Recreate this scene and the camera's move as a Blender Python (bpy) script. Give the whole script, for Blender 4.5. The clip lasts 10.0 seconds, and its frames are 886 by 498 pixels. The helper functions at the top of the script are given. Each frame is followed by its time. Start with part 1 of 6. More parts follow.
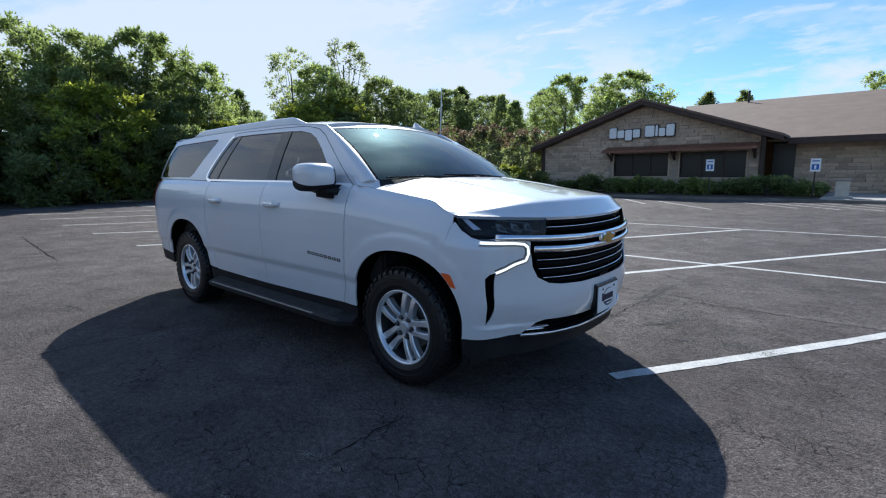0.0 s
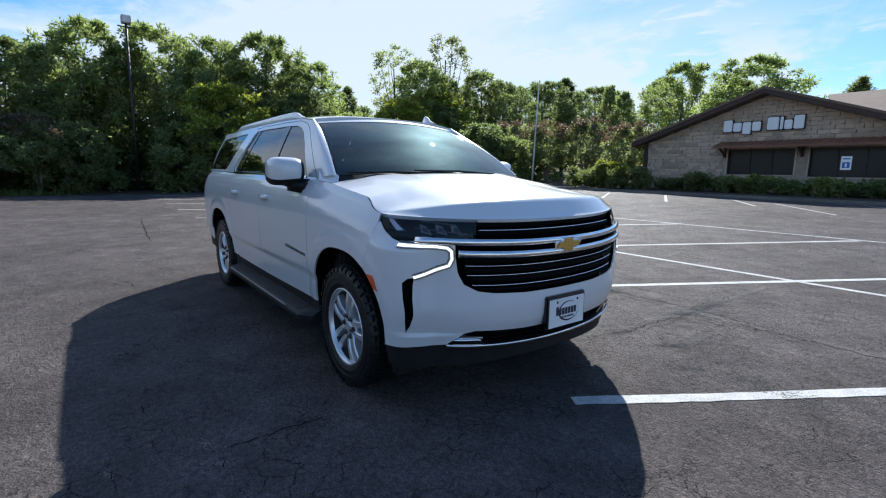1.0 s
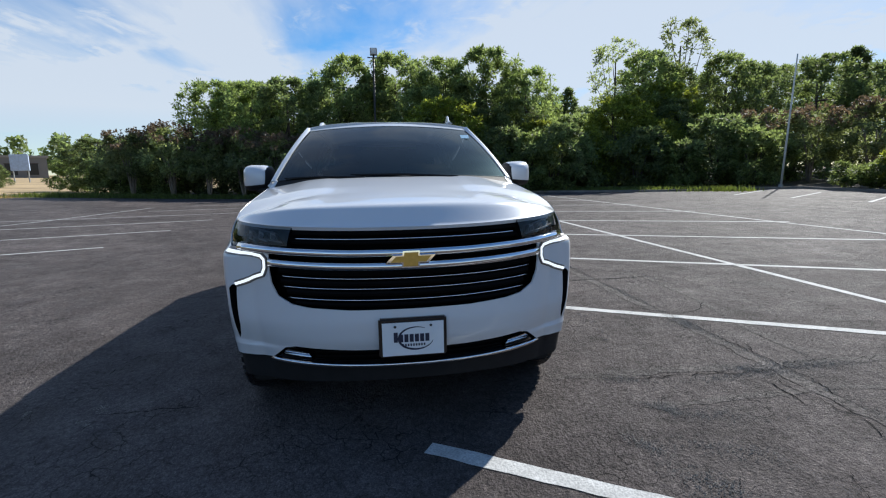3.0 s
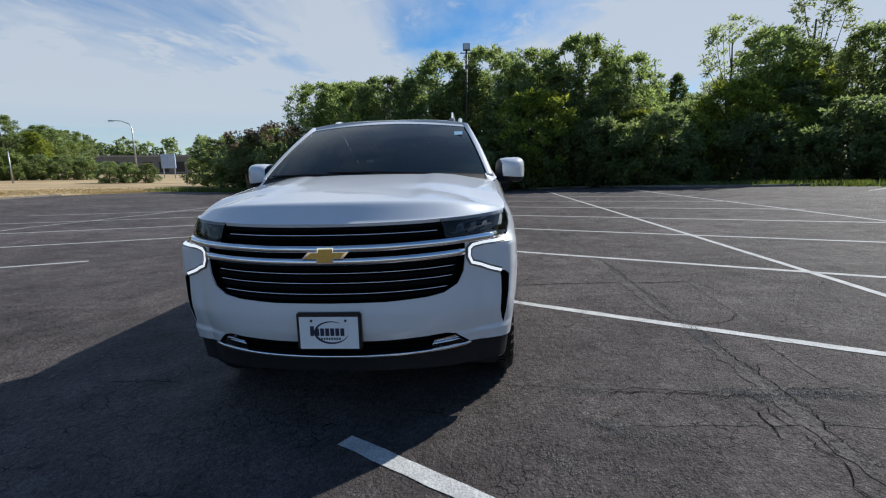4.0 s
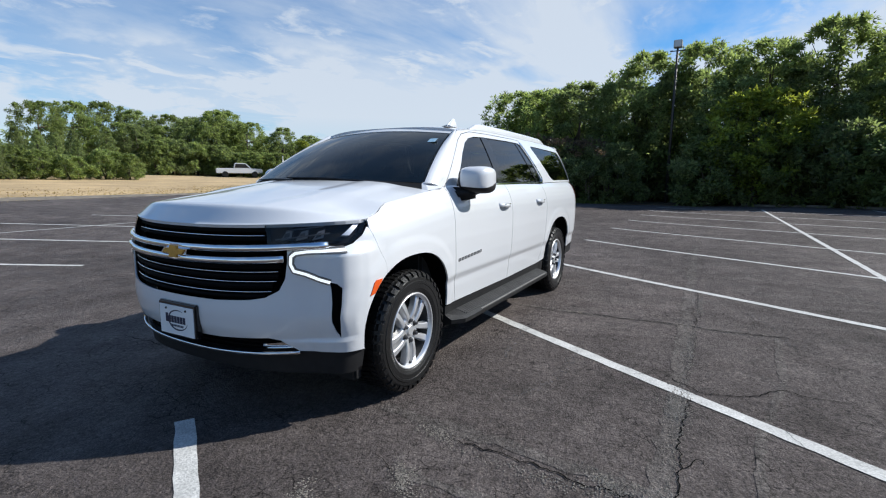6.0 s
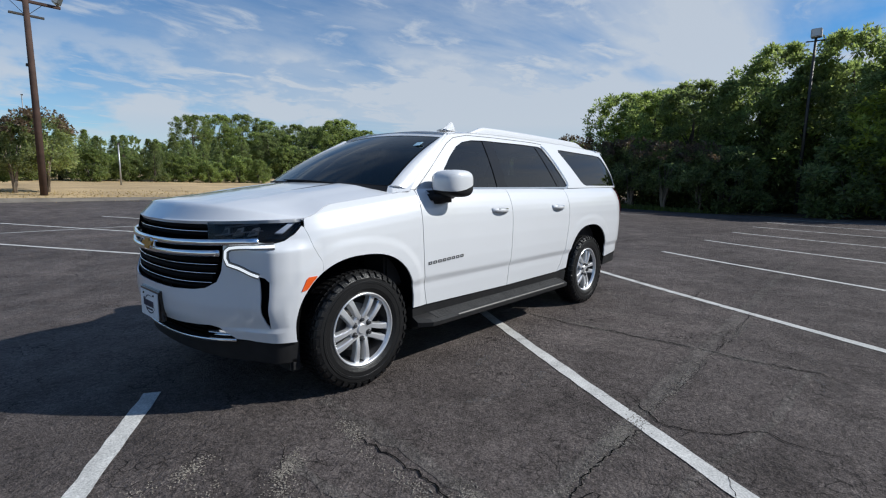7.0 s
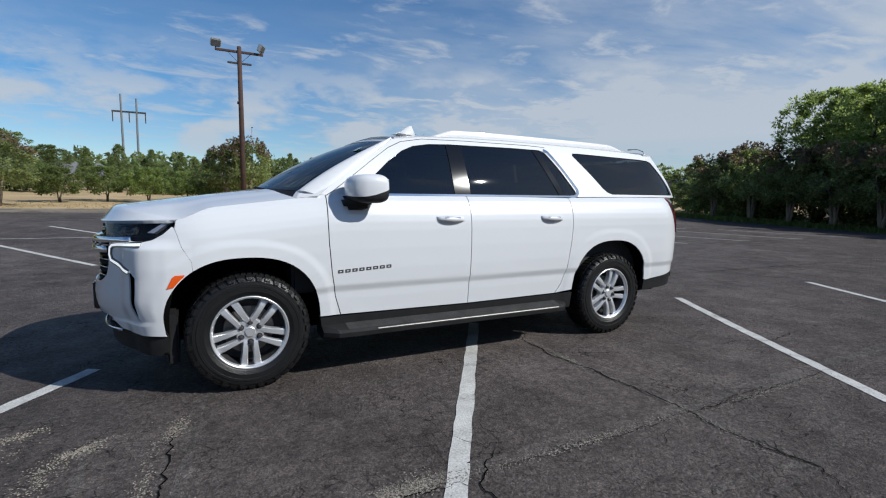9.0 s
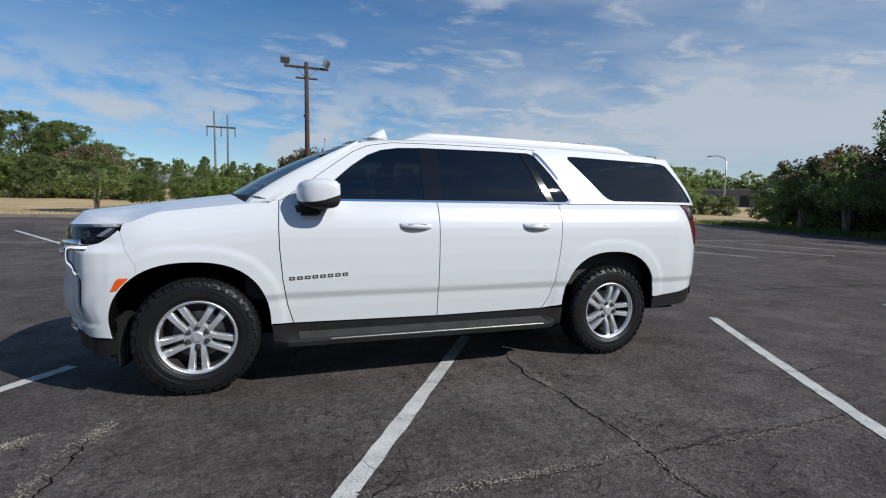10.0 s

[WORK INSTRUCTIONS] In the copy, include no pictures; restate the listing above exactly.

[ANSWER TO THIS TASK]
Recreate this scene and the camera's move as a Blender Python (bpy) script. Give the whole script, for Blender 4.5. The clip lasts 10.0 seconds, and its frames are 886 by 498 pixels. The helper functions at the top of the script are given. Each frame is followed by its time. Start with part 1 of 6. More parts follow.
0.0 s
1.0 s
3.0 s
4.0 s
6.0 s
7.0 s
9.0 s
10.0 s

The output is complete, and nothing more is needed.